Six point plan, no metrics involved

I read this Bike Portland post this afternoon and got a little befuddled.

The six points are:
1. We need to make it easier to choose to bike or walk
2. We need to not be afraid to take a few risks
3. We need to not be afraid of what creating congestion might do
4. We need to find a way to create “temporary” projects that show us what can be done
5. In the area within two blocks of a school, there should not be parking or loading zones
6. We need to do a much better job of mitigating construction

Thanks, Kari Schlosshauer.

With my military experience, I tend to examine manifestos and such from a how-would-you-do-this perspective. If you were King of Portland, Kari, how would you enact this plan? How would you judge whether or not you were making progress? What would you tell people who came to you asking how they could help?

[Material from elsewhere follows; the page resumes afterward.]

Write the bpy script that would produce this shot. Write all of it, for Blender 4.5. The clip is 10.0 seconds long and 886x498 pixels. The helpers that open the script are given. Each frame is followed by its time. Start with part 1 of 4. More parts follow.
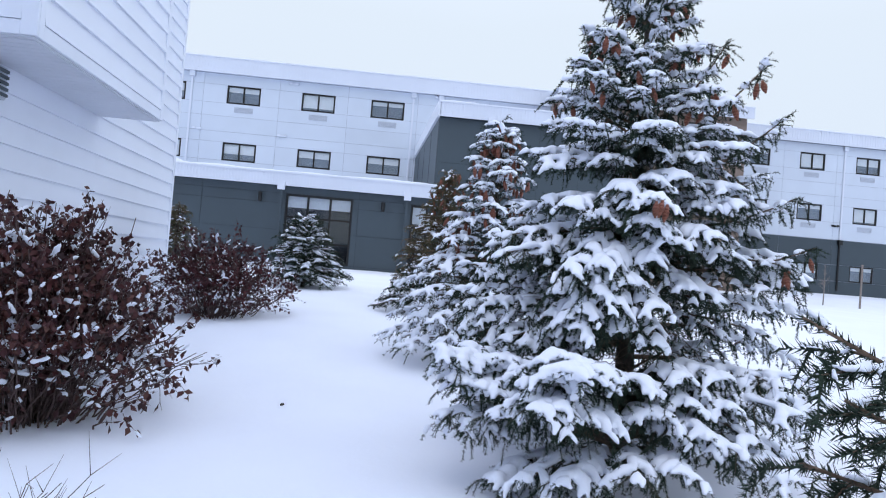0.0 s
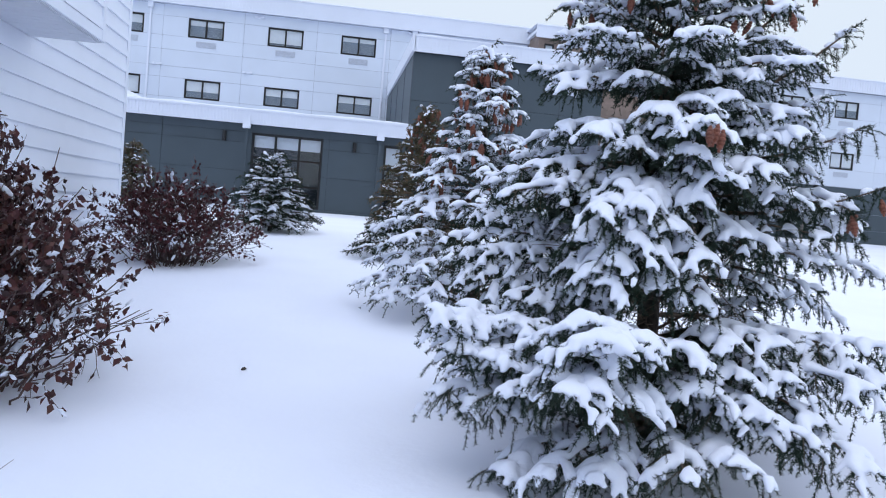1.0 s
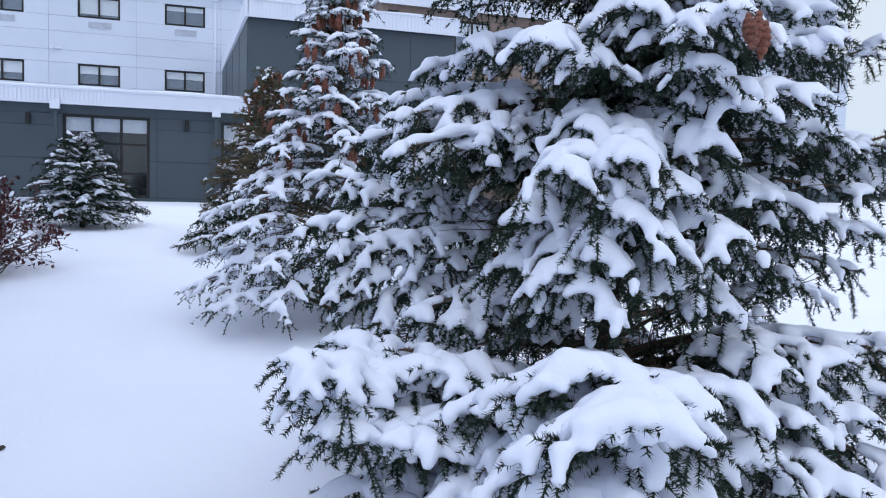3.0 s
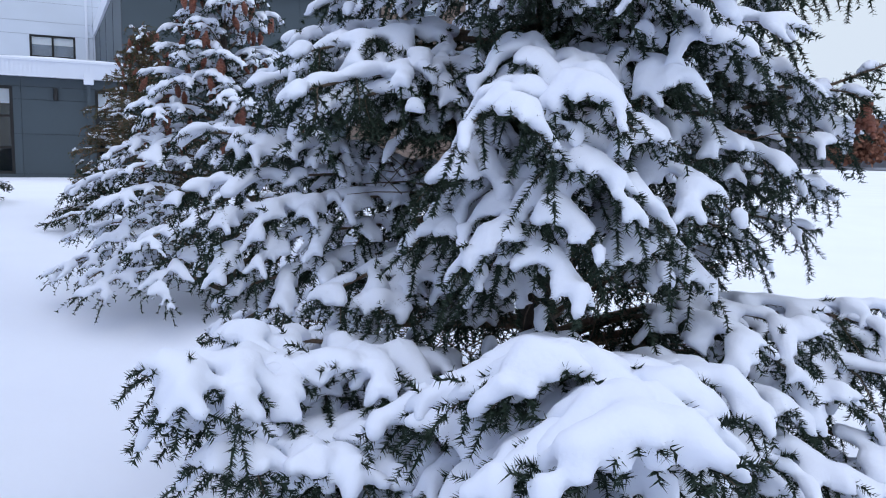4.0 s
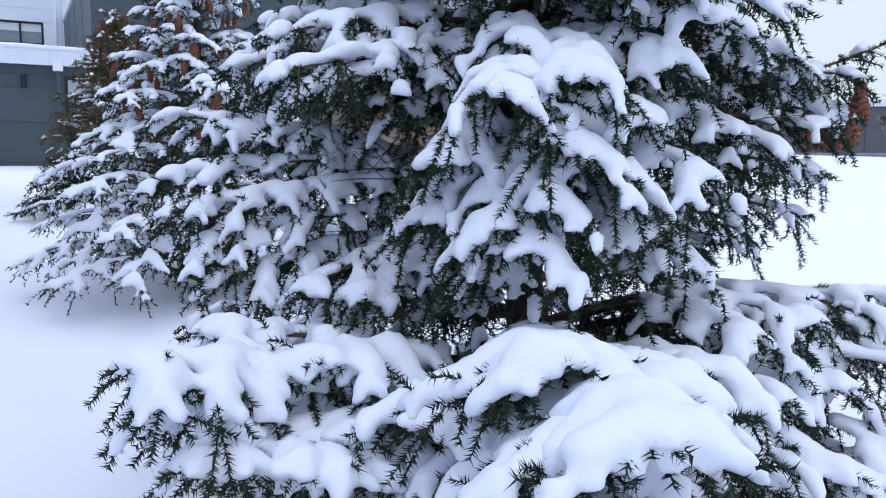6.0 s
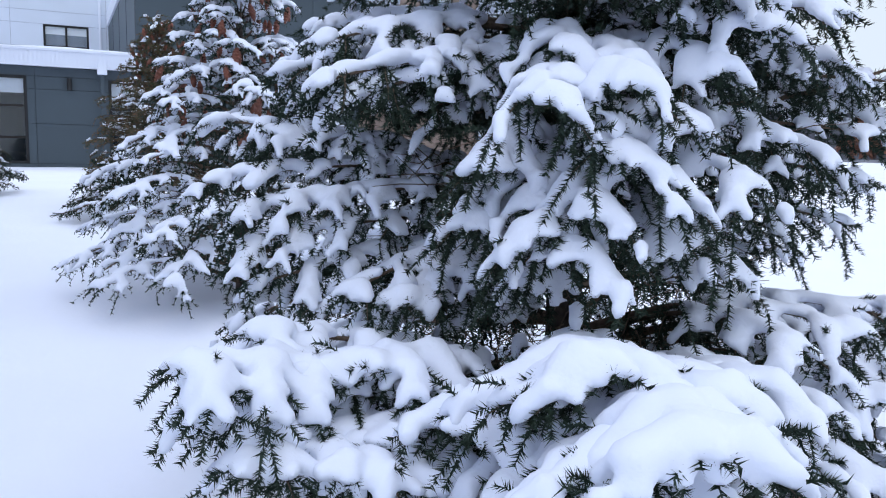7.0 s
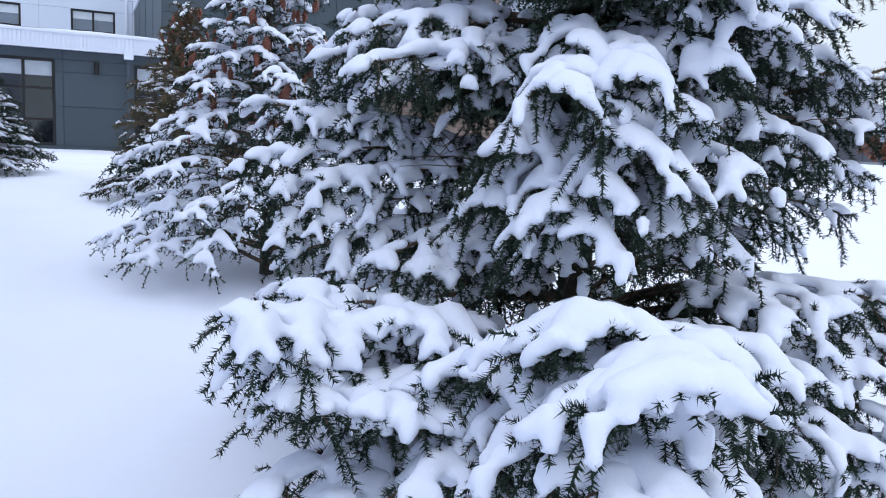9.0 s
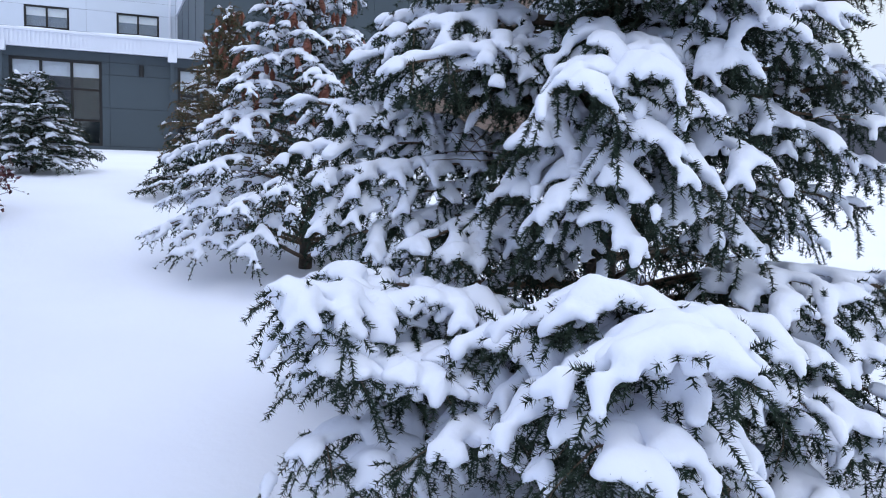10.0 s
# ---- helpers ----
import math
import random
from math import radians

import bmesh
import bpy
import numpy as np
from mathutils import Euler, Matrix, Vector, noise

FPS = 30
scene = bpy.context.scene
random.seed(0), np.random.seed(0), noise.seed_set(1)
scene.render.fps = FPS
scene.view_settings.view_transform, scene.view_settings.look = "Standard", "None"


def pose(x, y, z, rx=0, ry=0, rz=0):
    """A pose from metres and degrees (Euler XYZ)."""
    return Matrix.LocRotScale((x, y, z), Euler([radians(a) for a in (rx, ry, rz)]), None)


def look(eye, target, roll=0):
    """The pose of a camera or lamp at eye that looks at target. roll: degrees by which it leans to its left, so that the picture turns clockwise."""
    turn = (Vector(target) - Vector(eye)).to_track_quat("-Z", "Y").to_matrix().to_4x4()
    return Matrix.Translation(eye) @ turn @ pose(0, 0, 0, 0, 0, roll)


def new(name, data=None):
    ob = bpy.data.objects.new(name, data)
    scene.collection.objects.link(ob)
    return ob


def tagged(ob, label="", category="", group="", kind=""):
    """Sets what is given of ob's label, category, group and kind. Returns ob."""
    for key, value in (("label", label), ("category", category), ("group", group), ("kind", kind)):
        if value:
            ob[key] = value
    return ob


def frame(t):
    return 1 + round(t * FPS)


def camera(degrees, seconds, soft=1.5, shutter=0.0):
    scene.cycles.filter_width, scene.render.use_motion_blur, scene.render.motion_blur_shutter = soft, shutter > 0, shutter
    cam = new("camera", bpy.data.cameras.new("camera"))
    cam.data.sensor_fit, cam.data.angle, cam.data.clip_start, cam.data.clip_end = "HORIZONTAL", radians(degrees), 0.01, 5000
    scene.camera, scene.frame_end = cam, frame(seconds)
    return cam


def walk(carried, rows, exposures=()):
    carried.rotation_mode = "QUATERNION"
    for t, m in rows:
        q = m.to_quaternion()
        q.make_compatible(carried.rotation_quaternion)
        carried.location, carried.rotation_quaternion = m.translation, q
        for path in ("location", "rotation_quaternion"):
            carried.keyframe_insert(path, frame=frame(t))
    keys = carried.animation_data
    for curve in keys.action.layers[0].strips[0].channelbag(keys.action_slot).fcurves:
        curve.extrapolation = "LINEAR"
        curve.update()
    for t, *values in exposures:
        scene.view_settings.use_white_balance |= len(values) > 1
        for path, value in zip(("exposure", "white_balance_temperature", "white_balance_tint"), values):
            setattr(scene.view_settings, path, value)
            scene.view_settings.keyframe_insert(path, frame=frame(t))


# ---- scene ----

The issue with all bicycling promotion is that it’s ridiculously easy to implement. Take away free on-street overnight parking. I’ve learned that my two cousins who live in Brooklyn with small children both have automobiles. Both grew up going to Quaker school and are clearly on the enlightened side of the spectrum, but because they own cars they are now bought into the motor vehicle economy. Me, I have two small children and our family saves a literal krap-ton of money each month by not having a motor vehicle. And we have more family time, because not having the means to make unnecessary trips to furniture retailer Ykea means not making unnecessary trips to Ykea.

Luckily for me, my neighborhood makes it easier for me to not have a car because only the folks with no job can find the time twice a week to move their cars from one side of the street to the other.

So when I read Ms. Schlosshauer’s six points, it seems to me that she is trying to have it both ways; persuading motor vehicle owners that they can live in a bicycling paradise and that it won’t really change anything in their lives. The easiest way to do this is to claim that your platform is “for the children,” because it puts opponents on the defensive; who is against children?

The problem is that winning arguments and persuading people to give up their cars are two different things.